Cinquième changement — Le boni aux acheteurs est porté de 3 pour cent à 5 pour cent, en prenant pour base l'achat total si la moitié de l'achat est de la production albertaine ; autrement, la base est limitée au double des achats de produits albertains.

Favorise la distribution des biens

Comme on voit, les changements présentent un triple caractère :

1) Ils maintiennent la liberté absolue, déliant de tout engagement précédent.

2) Ils augmentent le boni aux acheteurs qui se servent de cette nouvelle extension au système monétaire.

3) Ils concentrent le programme sur la libération des biens, effectuant ainsi le véritable rôle de l'instrument monétaire.

Arrangements connexes

Le gouvernement maintient des arrangements analogues aux anciens pour permettre les achats en dehors de la province, les remplacements de stocks par les marchands enregistrés, les échanges de "titres aux biens" pour de l'argent lorsque c'est nécessaire pour l'acheteur.

Évidemment, le gouvernement accepte ces titres en paiement des taxes et licences provinciales.

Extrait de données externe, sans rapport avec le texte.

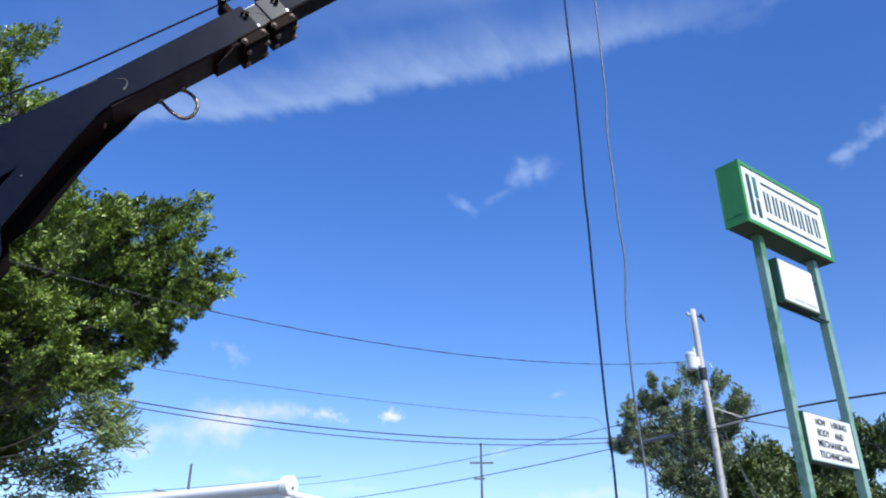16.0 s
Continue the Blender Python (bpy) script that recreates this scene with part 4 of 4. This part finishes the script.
tree("round_tree", polar(21.2, 38.6), (
    (20.4, 12.6, 38.0, 1.6), (18.2, 11.9, 38.0, 1.3), (23.3, 12.5, 38.0, 1.35), (16.7, 11.3, 37.0, 0.8), (20.4, 9.4, 38.0, 1.3), (18.4, 10.6, 38.0, 0.9), (25.0, 12.9, 38.5, 1.05), (23.0, 14.3, 38.2, 0.85),
    (22.8, 10.2, 38.0, 1.2), (19.2, 14.2, 38.0, 0.95), (21.2, 7.2, 38.0, 1.2), (21.4, 14.5, 38.4, 1.0), (18.0, 13.6, 38.0, 0.55)), FARLEAF, "rounded green tree behind the utility pole", 5,
    leaf=0.092, narrow=0.46, inner=520.0, boughs=22.0, bough=0.85, twigs=14, leaves=15, spread=0.34, lean=(0.05, -0.12, 0.40), trunk_r=0.3, radial=0.25, wild=0.4, shell=0.6, clump=6,
    hollows=((17.6, 8.9, 37.6, 0.55), (22.2, 13.4, 37.4, 0.40), (24.2, 11.0, 37.4, 0.50), (19.6, 11.2, 37.2, 0.45), (17.9, 12.8, 37.2, 0.30), (20.4, 15.0, 37.6, 0.30)),
    core=((20.0, 11.4, 39.2, 1.9), (22.6, 11.4, 39.4, 1.7), (18.7, 10.9, 39.0, 1.2), (20.6, 8.6, 39.0, 1.7), (21.4, 6.4, 39.4, 1.6)))
for k, (lobes, label) in enumerate((
        (((25.4, 8.9, 44.0, 1.7), (27.4, 9.0, 45.0, 1.6), (23.6, 8.2, 43.0, 1.7), (26.0, 6.0, 43.0, 1.9), (28.2, 6.4, 43.5, 1.9), (27.3, 4.0, 43.0, 2.4), (24.6, 4.4, 43.0, 2.2), (22.8, 3.6, 42.0, 2.0)),
         "dark green tree in the far tree line"),
        (((29.3, 9.0, 46.0, 1.35), (30.3, 7.2, 45.0, 2.0), (31.9, 9.9, 44.0, 1.5), (31.5, 6.2, 44.0, 2.1), (30.2, 4.2, 44.0, 2.4), (28.6, 5.0, 44.5, 2.2)), "dark leafy tree in the far tree line"),
        (((33.7, 9.2, 47.0, 1.6), (35.6, 10.2, 46.0, 1.9), (34.2, 6.4, 45.0, 2.3), (36.5, 7.0, 45.0, 2.4), (33.0, 4.2, 45.0, 2.4), (35.2, 3.8, 45.0, 2.4)), "tall dark tree in the far tree line"))):
    az = sum(l[0] for l in lobes) / len(lobes)
    tree("far_tree", polar(az, 46.0), lobes, HEDGELEAF, label, 20 + k, leaf=0.20, inner=420.0, boughs=9.0, bough=1.5, twigs=12, leaves=9, spread=0.35, lean=(0, 0, 0.5), trunk_r=0.25, group="far tree line")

Il s'en sert d'ailleurs, en partie, pour payer ses fonctionnaires, si toutefois les fonctionnaires expriment librement leur désir de les accepter.

C'est ainsi que l'association des employés civils, succursale No2 d'Edmonton, a passé librement une résolution pour accepter, à partir du 17 février dernier, paiement des salaires des employés en "titres", au lieu d'argent, dans la proportion de 15 pour cent du salaire pour les célibataires, de 25 pour cent pour les hommes mariés.

En Alberta, on comprend la démocratie, et le gouvernement est au service du peuple. Il aide le peuple, dans la mesure du possible, à se soustraire à la dictature des banques. Il n'oblige à rien, mais son service est là, et le public n'a qu'à s'en prévaloir.

L'usage des "titres aux biens" sera d'autant plus efficace qu'il y aura plus d'Albertains à entrer dans cette grande association volontaire de citoyens qui veulent échanger entre eux leurs produits et leurs services.

C'est affaire d'éducation et de volonté. Au moins, le gouvernement a fait sa part, les citoyens n'ont plus qu'à faire la leur.